Aim of the task — Output the material word for word. Leave each picture out.

──────── Dataset extract

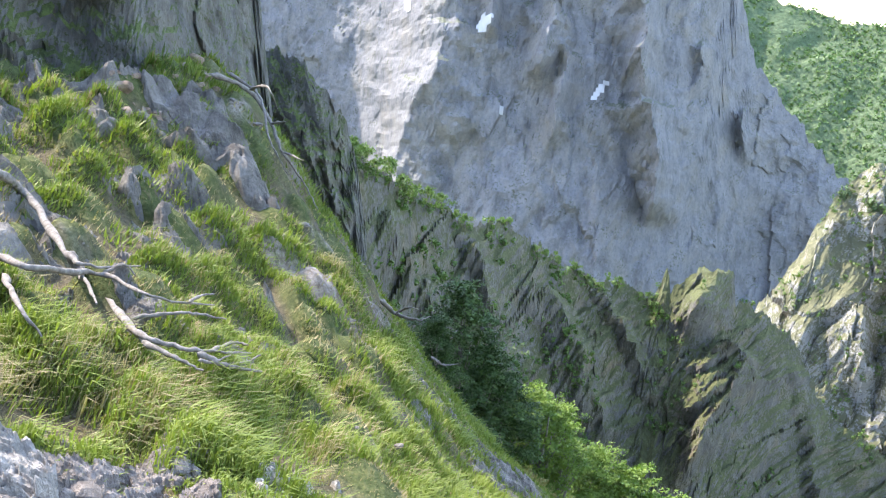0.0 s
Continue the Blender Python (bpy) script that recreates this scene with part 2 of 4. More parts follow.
def ground_material():
    """Mountain meadow: green turf, straw, bare earth and pale gravel, by the cover and scree laid into the mesh."""
    m, nt, bsdf = material("meadow")
    vec, g = coords(nt)
    at = nt.nodes.new("ShaderNodeAttribute")
    at.attribute_name = "scree"
    n1 = noise_node(nt, vec, 0.35, 6, 0.65)
    n2 = noise_node(nt, vec, 2.5, 6, 0.7)
    n3 = noise_node(nt, vec, 14.0, 5, 0.7)
    turf = ramp(nt, n2, [(0.3, (0.04, 0.075, 0.012)), (0.5, (0.085, 0.13, 0.024)), (0.7, (0.15, 0.16, 0.052))])
    turf = mix(nt, ramp(nt, n1, [(0.46, grey(0)), (0.66, grey(0.45))]), turf, (0.19, 0.168, 0.082))
    turf = mix(nt, 0.6, turf, ramp(nt, n3, [(0.25, grey(0.35)), (0.7, grey(1.0))]), "MULTIPLY")
    # thatch below the near grass, darkened for the shade between the blades
    thatch_shade = nt.nodes.new("ShaderNodeAttribute")
    thatch_shade.attribute_name = "thatch_shade"
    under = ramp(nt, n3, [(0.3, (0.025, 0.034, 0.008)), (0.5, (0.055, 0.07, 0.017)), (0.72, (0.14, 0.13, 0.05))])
    turf = mix(nt, thatch_shade.outputs["Fac"], turf, under)
    soil = ramp(nt, n3, [(0.3, (0.1, 0.076, 0.055)), (0.46, (0.19, 0.158, 0.125)), (0.62, (0.28, 0.25, 0.215))])
    col = mix(nt, at.outputs["Fac"], turf, soil)
    gap = nt.nodes.new("ShaderNodeAttribute")
    gap.attribute_name = "gap"
    earth = ramp(nt, n3, [(0.3, (0.045, 0.036, 0.022)), (0.7, (0.15, 0.115, 0.07))])
    bank = ramp(nt, math_node(nt, "ADD", normal_z(nt, g), math_node(nt, "MULTIPLY", math_node(nt, "SUBTRACT", n2, 0.5), 0.3)),
                [(0.48, grey(0.8)), (0.6, grey(0))])
    col = mix(nt, bank, col, earth)
    col = mix(nt, math_node(nt, "MULTIPLY", gap.outputs["Fac"], 0.85), col, earth)
    steep = ramp(nt, math_node(nt, "ADD", normal_z(nt, g), math_node(nt, "MULTIPLY", math_node(nt, "SUBTRACT", n2, 0.5), 0.35)),
                 [(0.36, grey(1)), (0.46, grey(0))])
    rock = ramp(nt, n2, [(0.3, (0.1, 0.096, 0.088)), (0.55, (0.22, 0.212, 0.2)), (0.7, (0.34, 0.33, 0.31))])
    col = mix(nt, steep, col, rock)
    nt.links.new(col, bsdf.inputs["Base Color"])
    bsdf.inputs["Roughness"].default_value = 0.95
    bump(nt, bsdf, math_node(nt, "ADD", n2, n3), 0.8, 0.08)
    return m


MEADOW = ground_material()
# distance haze is put into the far rock as a bluish tint
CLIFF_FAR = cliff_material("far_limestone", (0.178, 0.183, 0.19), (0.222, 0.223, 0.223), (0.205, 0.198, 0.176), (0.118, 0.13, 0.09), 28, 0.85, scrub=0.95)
# the ridge's shade is put into this darker, browner rock colour
CLIFF_MID = cliff_material("shaded_weathered_limestone", (0.115, 0.109, 0.098), (0.175, 0.163, 0.141), (0.175, 0.142, 0.088), (0.085, 0.094, 0.036), 9, 0.38, scrub=0.82)
# rock made paler: the haze over the gorge is put into its colour
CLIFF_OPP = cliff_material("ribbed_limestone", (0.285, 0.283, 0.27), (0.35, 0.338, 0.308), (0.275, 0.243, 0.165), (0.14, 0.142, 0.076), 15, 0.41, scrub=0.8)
CRAG = cliff_material("pale_crag_limestone", (0.205, 0.2, 0.184), (0.305, 0.297, 0.274), (0.24, 0.224, 0.172), (0.11, 0.122, 0.045), 3, 0.7, 0.6, scrub=0.9)
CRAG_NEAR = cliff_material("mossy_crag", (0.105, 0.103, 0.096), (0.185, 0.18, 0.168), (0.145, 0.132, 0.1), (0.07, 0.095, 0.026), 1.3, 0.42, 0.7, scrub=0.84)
HILL = cliff_material("grassy_hillside", (0.18, 0.17, 0.145), (0.28, 0.265, 0.23), (0.21, 0.195, 0.105), (0.09, 0.118, 0.044), 9, 0.2, 1.0)
# muted greens: haze put into the colour, bluer down the valley
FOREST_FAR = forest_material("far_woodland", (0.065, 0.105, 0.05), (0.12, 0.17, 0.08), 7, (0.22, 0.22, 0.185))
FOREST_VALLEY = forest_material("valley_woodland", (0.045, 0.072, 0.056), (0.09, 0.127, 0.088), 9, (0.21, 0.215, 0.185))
LEAF_BEECH = leaf_material("beech_leaves", (0.05, 0.108, 0.014), (0.2, 0.285, 0.045), 0.3)
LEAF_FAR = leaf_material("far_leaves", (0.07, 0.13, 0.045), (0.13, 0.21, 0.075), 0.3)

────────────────

Task response —
0.0 s
Continue the Blender Python (bpy) script that recreates this scene with part 2 of 4. More parts follow.
def ground_material():
    """Mountain meadow: green turf, straw, bare earth and pale gravel, by the cover and scree laid into the mesh."""
    m, nt, bsdf = material("meadow")
    vec, g = coords(nt)
    at = nt.nodes.new("ShaderNodeAttribute")
    at.attribute_name = "scree"
    n1 = noise_node(nt, vec, 0.35, 6, 0.65)
    n2 = noise_node(nt, vec, 2.5, 6, 0.7)
    n3 = noise_node(nt, vec, 14.0, 5, 0.7)
    turf = ramp(nt, n2, [(0.3, (0.04, 0.075, 0.012)), (0.5, (0.085, 0.13, 0.024)), (0.7, (0.15, 0.16, 0.052))])
    turf = mix(nt, ramp(nt, n1, [(0.46, grey(0)), (0.66, grey(0.45))]), turf, (0.19, 0.168, 0.082))
    turf = mix(nt, 0.6, turf, ramp(nt, n3, [(0.25, grey(0.35)), (0.7, grey(1.0))]), "MULTIPLY")
    # thatch below the near grass, darkened for the shade between the blades
    thatch_shade = nt.nodes.new("ShaderNodeAttribute")
    thatch_shade.attribute_name = "thatch_shade"
    under = ramp(nt, n3, [(0.3, (0.025, 0.034, 0.008)), (0.5, (0.055, 0.07, 0.017)), (0.72, (0.14, 0.13, 0.05))])
    turf = mix(nt, thatch_shade.outputs["Fac"], turf, under)
    soil = ramp(nt, n3, [(0.3, (0.1, 0.076, 0.055)), (0.46, (0.19, 0.158, 0.125)), (0.62, (0.28, 0.25, 0.215))])
    col = mix(nt, at.outputs["Fac"], turf, soil)
    gap = nt.nodes.new("ShaderNodeAttribute")
    gap.attribute_name = "gap"
    earth = ramp(nt, n3, [(0.3, (0.045, 0.036, 0.022)), (0.7, (0.15, 0.115, 0.07))])
    bank = ramp(nt, math_node(nt, "ADD", normal_z(nt, g), math_node(nt, "MULTIPLY", math_node(nt, "SUBTRACT", n2, 0.5), 0.3)),
                [(0.48, grey(0.8)), (0.6, grey(0))])
    col = mix(nt, bank, col, earth)
    col = mix(nt, math_node(nt, "MULTIPLY", gap.outputs["Fac"], 0.85), col, earth)
    steep = ramp(nt, math_node(nt, "ADD", normal_z(nt, g), math_node(nt, "MULTIPLY", math_node(nt, "SUBTRACT", n2, 0.5), 0.35)),
                 [(0.36, grey(1)), (0.46, grey(0))])
    rock = ramp(nt, n2, [(0.3, (0.1, 0.096, 0.088)), (0.55, (0.22, 0.212, 0.2)), (0.7, (0.34, 0.33, 0.31))])
    col = mix(nt, steep, col, rock)
    nt.links.new(col, bsdf.inputs["Base Color"])
    bsdf.inputs["Roughness"].default_value = 0.95
    bump(nt, bsdf, math_node(nt, "ADD", n2, n3), 0.8, 0.08)
    return m


MEADOW = ground_material()
# distance haze is put into the far rock as a bluish tint
CLIFF_FAR = cliff_material("far_limestone", (0.178, 0.183, 0.19), (0.222, 0.223, 0.223), (0.205, 0.198, 0.176), (0.118, 0.13, 0.09), 28, 0.85, scrub=0.95)
# the ridge's shade is put into this darker, browner rock colour
CLIFF_MID = cliff_material("shaded_weathered_limestone", (0.115, 0.109, 0.098), (0.175, 0.163, 0.141), (0.175, 0.142, 0.088), (0.085, 0.094, 0.036), 9, 0.38, scrub=0.82)
# rock made paler: the haze over the gorge is put into its colour
CLIFF_OPP = cliff_material("ribbed_limestone", (0.285, 0.283, 0.27), (0.35, 0.338, 0.308), (0.275, 0.243, 0.165), (0.14, 0.142, 0.076), 15, 0.41, scrub=0.8)
CRAG = cliff_material("pale_crag_limestone", (0.205, 0.2, 0.184), (0.305, 0.297, 0.274), (0.24, 0.224, 0.172), (0.11, 0.122, 0.045), 3, 0.7, 0.6, scrub=0.9)
CRAG_NEAR = cliff_material("mossy_crag", (0.105, 0.103, 0.096), (0.185, 0.18, 0.168), (0.145, 0.132, 0.1), (0.07, 0.095, 0.026), 1.3, 0.42, 0.7, scrub=0.84)
HILL = cliff_material("grassy_hillside", (0.18, 0.17, 0.145), (0.28, 0.265, 0.23), (0.21, 0.195, 0.105), (0.09, 0.118, 0.044), 9, 0.2, 1.0)
# muted greens: haze put into the colour, bluer down the valley
FOREST_FAR = forest_material("far_woodland", (0.065, 0.105, 0.05), (0.12, 0.17, 0.08), 7, (0.22, 0.22, 0.185))
FOREST_VALLEY = forest_material("valley_woodland", (0.045, 0.072, 0.056), (0.09, 0.127, 0.088), 9, (0.21, 0.215, 0.185))
LEAF_BEECH = leaf_material("beech_leaves", (0.05, 0.108, 0.014), (0.2, 0.285, 0.045), 0.3)
LEAF_FAR = leaf_material("far_leaves", (0.07, 0.13, 0.045), (0.13, 0.21, 0.075), 0.3)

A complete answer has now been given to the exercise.